Realtime Variant Warehouse

The engine behind Mosaic. A population-scale variant warehouse enabling complex annotation, phenotype, and genotype queries in realtime

From the creators of iobio.io

Can store 10's of thousands of whole exomes enabling powerful queries that cut across all of an organization's data.

Designed to support realtime visualization and analytics, our variant warehouse can execute most variant-focused queries in < 1 second. Unlike most solutions that rely on fixed sample-sets, ours is truly real-time, meaning the sample set can be defined on-the-fly or even be determined based on other criteria including phenotypes.

Create complex queries that contain genotype, phenotype, annotations, and meta-data criteria. For example: give me all the variants in ((gene A) or (gene B) or (random region C)) that have a gnomAD allele frequency less than 0.01, are labeled as 'Pathogenic' in ClinVar, and are SNPs. Now let me sort by AtlernateAlleleFrequency. Now let me select the samples that are homozygous for these variants from individuals who are smokers and older than 60.

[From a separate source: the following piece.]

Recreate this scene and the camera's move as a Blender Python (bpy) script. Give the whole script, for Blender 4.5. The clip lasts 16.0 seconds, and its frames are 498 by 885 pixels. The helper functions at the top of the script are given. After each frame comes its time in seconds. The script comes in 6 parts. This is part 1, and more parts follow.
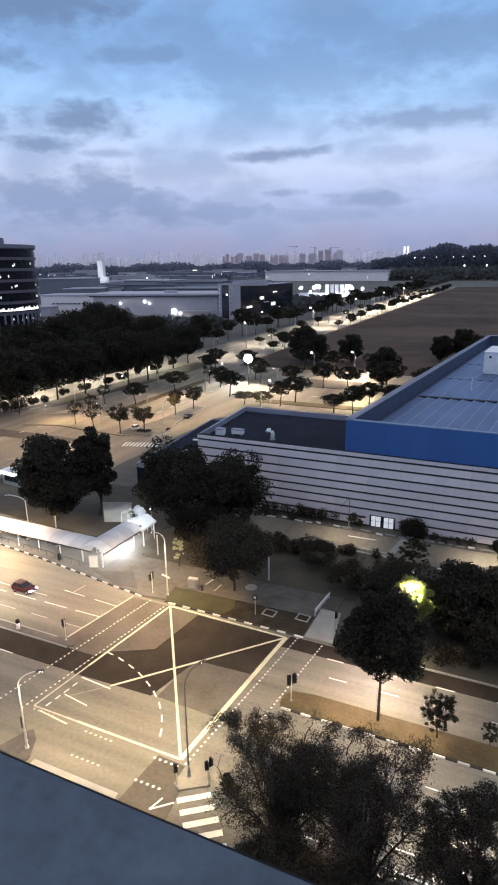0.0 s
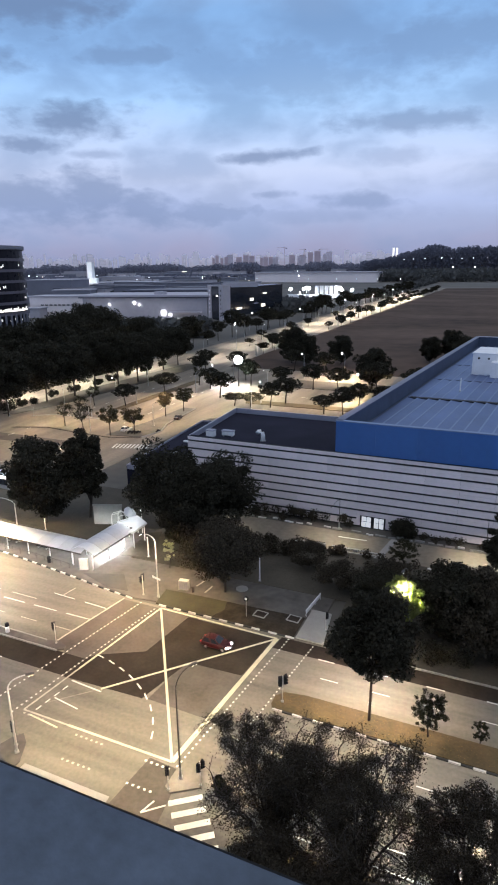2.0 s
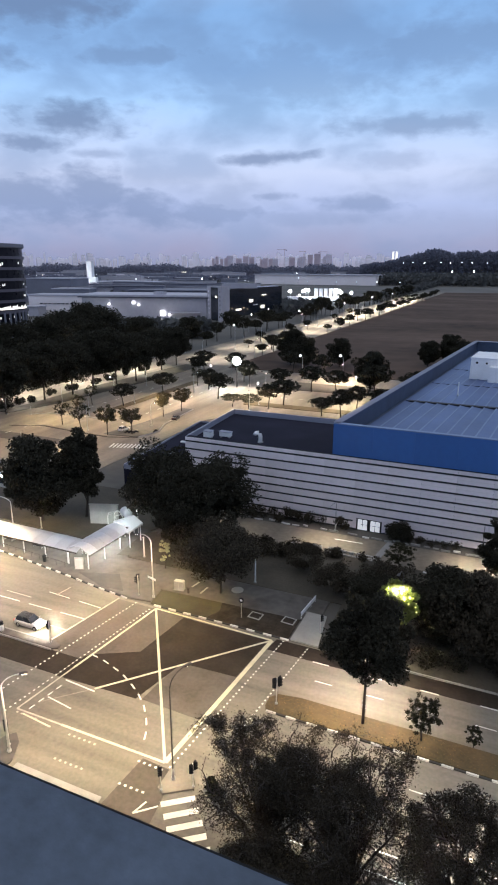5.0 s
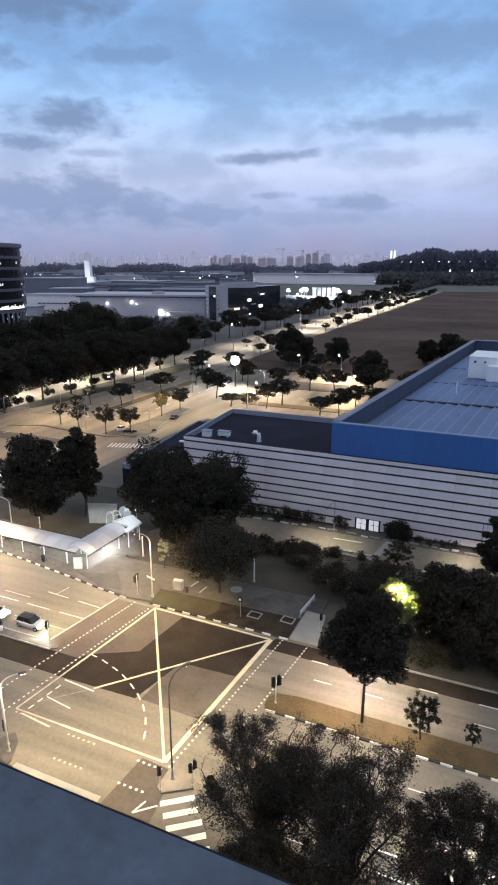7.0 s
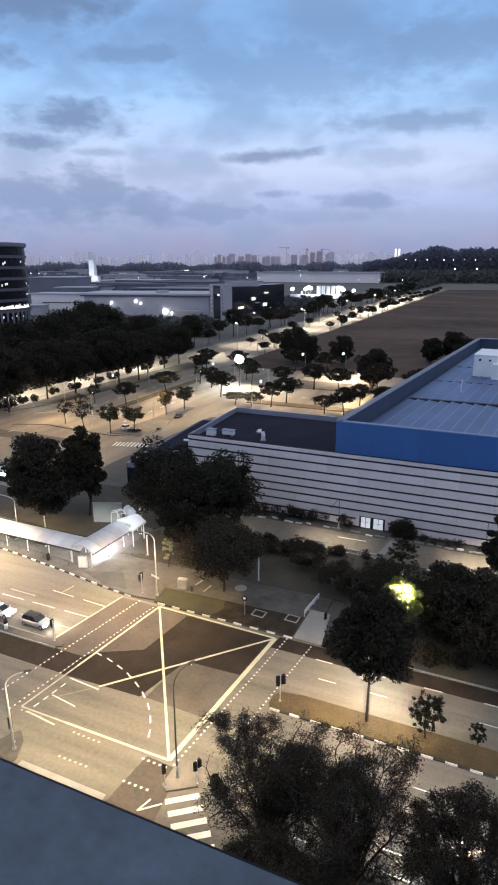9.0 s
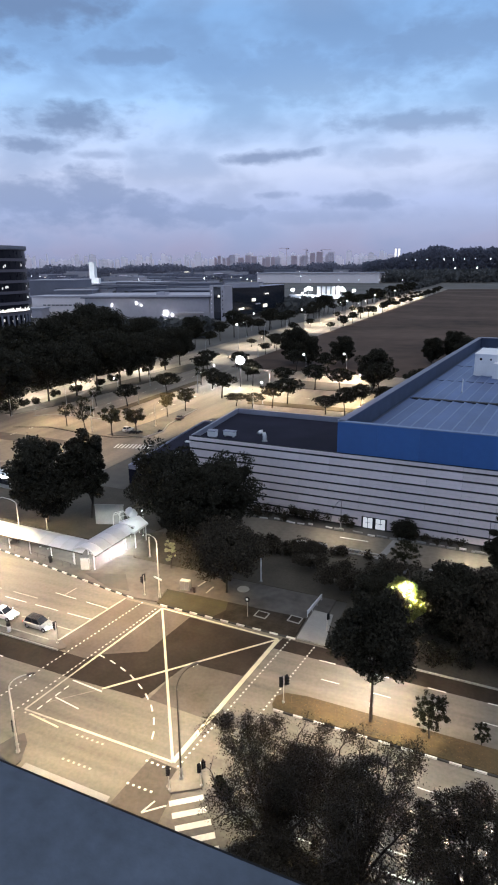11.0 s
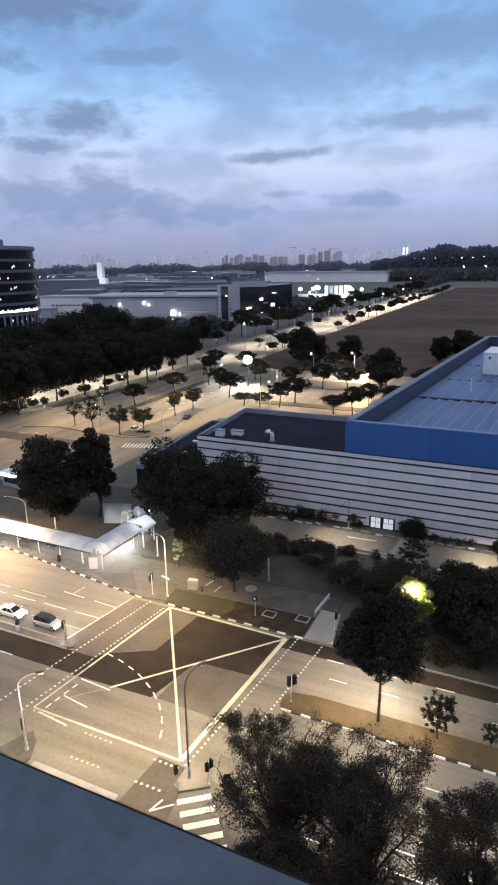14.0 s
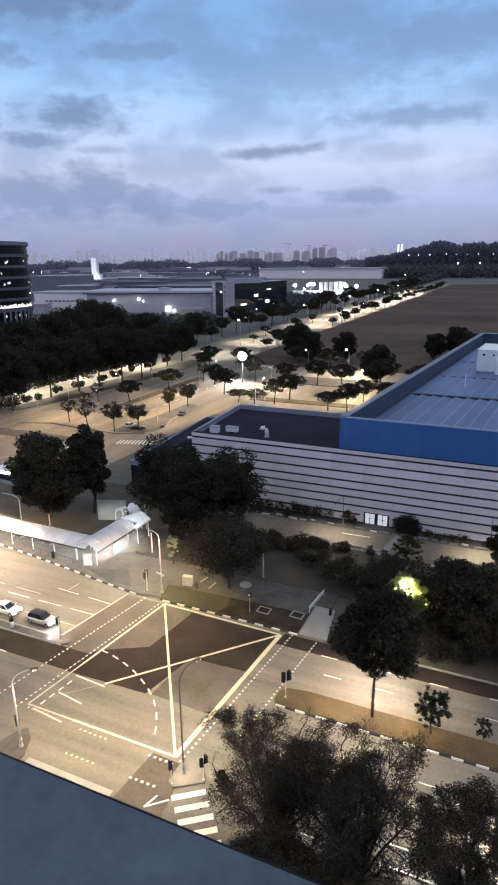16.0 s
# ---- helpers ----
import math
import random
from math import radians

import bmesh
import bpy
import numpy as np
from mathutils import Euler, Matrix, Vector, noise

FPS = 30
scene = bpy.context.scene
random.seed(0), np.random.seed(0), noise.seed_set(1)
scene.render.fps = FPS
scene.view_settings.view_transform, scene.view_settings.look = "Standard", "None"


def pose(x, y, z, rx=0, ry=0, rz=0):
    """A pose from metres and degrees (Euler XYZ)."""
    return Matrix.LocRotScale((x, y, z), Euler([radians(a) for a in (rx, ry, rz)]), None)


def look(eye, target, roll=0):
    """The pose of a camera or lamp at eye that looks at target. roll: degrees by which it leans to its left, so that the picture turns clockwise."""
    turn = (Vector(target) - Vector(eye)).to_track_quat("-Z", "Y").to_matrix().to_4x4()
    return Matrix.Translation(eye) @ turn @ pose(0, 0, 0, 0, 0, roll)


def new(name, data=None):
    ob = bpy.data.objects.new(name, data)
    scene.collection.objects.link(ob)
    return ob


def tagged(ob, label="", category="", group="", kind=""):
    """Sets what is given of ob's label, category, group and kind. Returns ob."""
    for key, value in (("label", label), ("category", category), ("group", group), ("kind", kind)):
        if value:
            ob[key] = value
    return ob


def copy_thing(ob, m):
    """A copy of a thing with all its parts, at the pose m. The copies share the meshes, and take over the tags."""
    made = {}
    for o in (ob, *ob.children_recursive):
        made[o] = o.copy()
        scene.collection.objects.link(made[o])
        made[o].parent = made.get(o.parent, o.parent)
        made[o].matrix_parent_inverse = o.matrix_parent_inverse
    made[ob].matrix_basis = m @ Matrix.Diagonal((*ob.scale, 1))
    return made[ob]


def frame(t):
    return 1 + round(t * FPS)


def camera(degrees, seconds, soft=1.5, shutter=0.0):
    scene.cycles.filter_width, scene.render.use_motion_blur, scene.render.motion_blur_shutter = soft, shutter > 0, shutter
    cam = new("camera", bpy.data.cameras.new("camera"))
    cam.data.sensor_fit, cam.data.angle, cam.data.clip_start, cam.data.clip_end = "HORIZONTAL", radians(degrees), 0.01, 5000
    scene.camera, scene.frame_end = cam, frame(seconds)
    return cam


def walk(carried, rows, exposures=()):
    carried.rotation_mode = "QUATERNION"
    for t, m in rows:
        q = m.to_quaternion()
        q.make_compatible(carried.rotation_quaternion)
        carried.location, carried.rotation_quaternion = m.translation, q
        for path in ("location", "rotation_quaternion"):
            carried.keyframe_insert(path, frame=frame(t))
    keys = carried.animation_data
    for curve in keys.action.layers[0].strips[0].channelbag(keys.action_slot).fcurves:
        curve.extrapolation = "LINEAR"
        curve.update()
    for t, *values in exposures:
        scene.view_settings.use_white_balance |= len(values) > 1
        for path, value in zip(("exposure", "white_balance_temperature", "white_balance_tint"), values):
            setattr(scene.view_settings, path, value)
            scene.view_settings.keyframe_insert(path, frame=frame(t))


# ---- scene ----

Add your custom annotations as well as host of industry-standard annotations without sacrificing scale or speed.

ClinVar Significance
Gene Consequence
Gene Impact
Gene Symbol
gnomAD AF Popmax

gnomAD Allele Count
gnomAD Allele Frequency
gnomAD Allele Number
gnomAD Homozygous Count
gnomAD Popmax

The variant warehouse is built on top of Postgres, which means its rock-solid, secure, and has millions of developer-hours behind it. The ecosystem of plugins and documentation that are available for Postgres allows the variant warehouse to be extremely extensible and can be customized to fit your organization's requirements now and in the future. Additonally, the variant warehouse is (1) transactional, which helps with ensuring complicated data operations or things over a flaky/distributed network don't leave the system in a bad state; (2) has a robust multi-tenant model built in, so there won't be concurrency issues, and (3) it's SQL so it should be easy to integrate with existing pipelines, workflows, and applications.

Having Postgres as a foundation means it is easy to run locally, on the cloud, or even as a managed cloud service (e.g. AWS RDS). The Variant Warehouse is relatively fast to load, taking on the same order of time that it takes to fully read the VCF file. It requires extra disk space as it is optimized for speed, whereas VCF files are optimized for disk usage. Although the variant warehouse will require much more space than the related VCF files, the increase of disk usage for your entire project (including alignment data) will be relatively small (< 5%).